Repeat all of the data precisely.

(begin)

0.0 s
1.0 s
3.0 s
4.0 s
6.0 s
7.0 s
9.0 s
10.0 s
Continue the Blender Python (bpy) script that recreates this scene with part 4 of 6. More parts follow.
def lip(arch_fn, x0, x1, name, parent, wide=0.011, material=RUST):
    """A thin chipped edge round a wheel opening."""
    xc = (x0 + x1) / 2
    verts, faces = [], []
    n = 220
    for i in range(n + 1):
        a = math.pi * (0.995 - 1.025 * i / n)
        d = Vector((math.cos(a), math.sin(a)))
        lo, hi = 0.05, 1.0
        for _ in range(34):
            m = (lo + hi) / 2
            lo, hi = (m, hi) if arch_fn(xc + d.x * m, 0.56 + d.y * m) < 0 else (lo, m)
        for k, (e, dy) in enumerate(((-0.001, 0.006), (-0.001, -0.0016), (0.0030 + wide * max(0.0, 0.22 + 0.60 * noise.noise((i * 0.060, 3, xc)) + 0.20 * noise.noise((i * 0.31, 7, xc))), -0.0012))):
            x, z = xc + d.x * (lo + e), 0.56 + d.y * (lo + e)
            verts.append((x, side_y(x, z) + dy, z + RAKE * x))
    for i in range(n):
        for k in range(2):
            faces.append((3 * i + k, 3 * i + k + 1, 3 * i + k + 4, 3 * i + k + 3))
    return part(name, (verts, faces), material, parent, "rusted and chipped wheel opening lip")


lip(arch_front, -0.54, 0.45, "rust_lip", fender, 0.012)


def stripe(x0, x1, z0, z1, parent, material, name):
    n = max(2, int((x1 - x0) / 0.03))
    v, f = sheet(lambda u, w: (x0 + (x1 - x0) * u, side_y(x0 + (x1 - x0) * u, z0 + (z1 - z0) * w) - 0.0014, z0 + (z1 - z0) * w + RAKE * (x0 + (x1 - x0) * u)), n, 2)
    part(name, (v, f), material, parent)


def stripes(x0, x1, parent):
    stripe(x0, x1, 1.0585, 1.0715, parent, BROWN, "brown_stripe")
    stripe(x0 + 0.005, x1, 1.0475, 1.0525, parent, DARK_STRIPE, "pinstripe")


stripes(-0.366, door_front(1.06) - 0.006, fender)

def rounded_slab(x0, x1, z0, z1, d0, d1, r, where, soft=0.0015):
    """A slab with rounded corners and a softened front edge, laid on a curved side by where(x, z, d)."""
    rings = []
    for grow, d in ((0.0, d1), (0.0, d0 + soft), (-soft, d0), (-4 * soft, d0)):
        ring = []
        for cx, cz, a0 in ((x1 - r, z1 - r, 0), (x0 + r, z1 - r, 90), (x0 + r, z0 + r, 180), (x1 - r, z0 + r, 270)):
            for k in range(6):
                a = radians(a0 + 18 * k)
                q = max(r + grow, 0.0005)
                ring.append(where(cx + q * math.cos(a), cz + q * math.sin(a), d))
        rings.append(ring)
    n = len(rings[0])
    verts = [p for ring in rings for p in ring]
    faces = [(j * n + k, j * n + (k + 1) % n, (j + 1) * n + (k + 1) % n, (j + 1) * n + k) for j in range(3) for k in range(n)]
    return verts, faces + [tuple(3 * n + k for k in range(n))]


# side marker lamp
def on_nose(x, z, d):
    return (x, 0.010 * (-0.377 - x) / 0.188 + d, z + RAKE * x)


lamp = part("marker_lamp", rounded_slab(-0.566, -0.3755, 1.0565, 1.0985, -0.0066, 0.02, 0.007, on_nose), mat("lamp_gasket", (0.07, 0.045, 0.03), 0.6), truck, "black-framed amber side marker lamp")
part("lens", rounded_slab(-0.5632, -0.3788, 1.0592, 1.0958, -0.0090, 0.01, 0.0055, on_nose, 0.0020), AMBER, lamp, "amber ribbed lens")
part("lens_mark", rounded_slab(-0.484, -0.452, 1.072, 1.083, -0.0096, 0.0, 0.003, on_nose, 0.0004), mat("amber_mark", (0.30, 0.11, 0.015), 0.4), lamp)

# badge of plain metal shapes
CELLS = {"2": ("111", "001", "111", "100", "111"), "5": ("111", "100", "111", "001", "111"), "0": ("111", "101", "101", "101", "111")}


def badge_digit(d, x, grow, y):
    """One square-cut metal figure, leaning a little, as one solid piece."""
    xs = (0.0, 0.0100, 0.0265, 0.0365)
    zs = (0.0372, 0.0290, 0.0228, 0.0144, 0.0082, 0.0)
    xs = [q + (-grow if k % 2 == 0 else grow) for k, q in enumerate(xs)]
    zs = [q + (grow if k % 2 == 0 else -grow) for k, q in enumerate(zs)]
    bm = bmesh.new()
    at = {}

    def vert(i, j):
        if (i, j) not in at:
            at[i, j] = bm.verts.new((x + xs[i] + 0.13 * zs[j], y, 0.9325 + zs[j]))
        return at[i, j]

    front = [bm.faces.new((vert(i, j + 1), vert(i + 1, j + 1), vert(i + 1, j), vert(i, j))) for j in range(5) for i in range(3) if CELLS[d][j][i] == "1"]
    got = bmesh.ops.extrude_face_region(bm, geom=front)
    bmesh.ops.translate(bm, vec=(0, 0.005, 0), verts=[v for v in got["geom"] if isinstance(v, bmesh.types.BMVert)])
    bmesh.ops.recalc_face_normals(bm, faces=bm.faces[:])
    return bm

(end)

= RESULT BELOW =
0.0 s
1.0 s
3.0 s
4.0 s
6.0 s
7.0 s
9.0 s
10.0 s
Continue the Blender Python (bpy) script that recreates this scene with part 4 of 6. More parts follow.
def lip(arch_fn, x0, x1, name, parent, wide=0.011, material=RUST):
    """A thin chipped edge round a wheel opening."""
    xc = (x0 + x1) / 2
    verts, faces = [], []
    n = 220
    for i in range(n + 1):
        a = math.pi * (0.995 - 1.025 * i / n)
        d = Vector((math.cos(a), math.sin(a)))
        lo, hi = 0.05, 1.0
        for _ in range(34):
            m = (lo + hi) / 2
            lo, hi = (m, hi) if arch_fn(xc + d.x * m, 0.56 + d.y * m) < 0 else (lo, m)
        for k, (e, dy) in enumerate(((-0.001, 0.006), (-0.001, -0.0016), (0.0030 + wide * max(0.0, 0.22 + 0.60 * noise.noise((i * 0.060, 3, xc)) + 0.20 * noise.noise((i * 0.31, 7, xc))), -0.0012))):
            x, z = xc + d.x * (lo + e), 0.56 + d.y * (lo + e)
            verts.append((x, side_y(x, z) + dy, z + RAKE * x))
    for i in range(n):
        for k in range(2):
            faces.append((3 * i + k, 3 * i + k + 1, 3 * i + k + 4, 3 * i + k + 3))
    return part(name, (verts, faces), material, parent, "rusted and chipped wheel opening lip")


lip(arch_front, -0.54, 0.45, "rust_lip", fender, 0.012)


def stripe(x0, x1, z0, z1, parent, material, name):
    n = max(2, int((x1 - x0) / 0.03))
    v, f = sheet(lambda u, w: (x0 + (x1 - x0) * u, side_y(x0 + (x1 - x0) * u, z0 + (z1 - z0) * w) - 0.0014, z0 + (z1 - z0) * w + RAKE * (x0 + (x1 - x0) * u)), n, 2)
    part(name, (v, f), material, parent)


def stripes(x0, x1, parent):
    stripe(x0, x1, 1.0585, 1.0715, parent, BROWN, "brown_stripe")
    stripe(x0 + 0.005, x1, 1.0475, 1.0525, parent, DARK_STRIPE, "pinstripe")


stripes(-0.366, door_front(1.06) - 0.006, fender)

def rounded_slab(x0, x1, z0, z1, d0, d1, r, where, soft=0.0015):
    """A slab with rounded corners and a softened front edge, laid on a curved side by where(x, z, d)."""
    rings = []
    for grow, d in ((0.0, d1), (0.0, d0 + soft), (-soft, d0), (-4 * soft, d0)):
        ring = []
        for cx, cz, a0 in ((x1 - r, z1 - r, 0), (x0 + r, z1 - r, 90), (x0 + r, z0 + r, 180), (x1 - r, z0 + r, 270)):
            for k in range(6):
                a = radians(a0 + 18 * k)
                q = max(r + grow, 0.0005)
                ring.append(where(cx + q * math.cos(a), cz + q * math.sin(a), d))
        rings.append(ring)
    n = len(rings[0])
    verts = [p for ring in rings for p in ring]
    faces = [(j * n + k, j * n + (k + 1) % n, (j + 1) * n + (k + 1) % n, (j + 1) * n + k) for j in range(3) for k in range(n)]
    return verts, faces + [tuple(3 * n + k for k in range(n))]


# side marker lamp
def on_nose(x, z, d):
    return (x, 0.010 * (-0.377 - x) / 0.188 + d, z + RAKE * x)


lamp = part("marker_lamp", rounded_slab(-0.566, -0.3755, 1.0565, 1.0985, -0.0066, 0.02, 0.007, on_nose), mat("lamp_gasket", (0.07, 0.045, 0.03), 0.6), truck, "black-framed amber side marker lamp")
part("lens", rounded_slab(-0.5632, -0.3788, 1.0592, 1.0958, -0.0090, 0.01, 0.0055, on_nose, 0.0020), AMBER, lamp, "amber ribbed lens")
part("lens_mark", rounded_slab(-0.484, -0.452, 1.072, 1.083, -0.0096, 0.0, 0.003, on_nose, 0.0004), mat("amber_mark", (0.30, 0.11, 0.015), 0.4), lamp)

# badge of plain metal shapes
CELLS = {"2": ("111", "001", "111", "100", "111"), "5": ("111", "100", "111", "001", "111"), "0": ("111", "101", "101", "101", "111")}


def badge_digit(d, x, grow, y):
    """One square-cut metal figure, leaning a little, as one solid piece."""
    xs = (0.0, 0.0100, 0.0265, 0.0365)
    zs = (0.0372, 0.0290, 0.0228, 0.0144, 0.0082, 0.0)
    xs = [q + (-grow if k % 2 == 0 else grow) for k, q in enumerate(xs)]
    zs = [q + (grow if k % 2 == 0 else -grow) for k, q in enumerate(zs)]
    bm = bmesh.new()
    at = {}

    def vert(i, j):
        if (i, j) not in at:
            at[i, j] = bm.verts.new((x + xs[i] + 0.13 * zs[j], y, 0.9325 + zs[j]))
        return at[i, j]

    front = [bm.faces.new((vert(i, j + 1), vert(i + 1, j + 1), vert(i + 1, j), vert(i, j))) for j in range(5) for i in range(3) if CELLS[d][j][i] == "1"]
    got = bmesh.ops.extrude_face_region(bm, geom=front)
    bmesh.ops.translate(bm, vec=(0, 0.005, 0), verts=[v for v in got["geom"] if isinstance(v, bmesh.types.BMVert)])
    bmesh.ops.recalc_face_normals(bm, faces=bm.faces[:])
    return bm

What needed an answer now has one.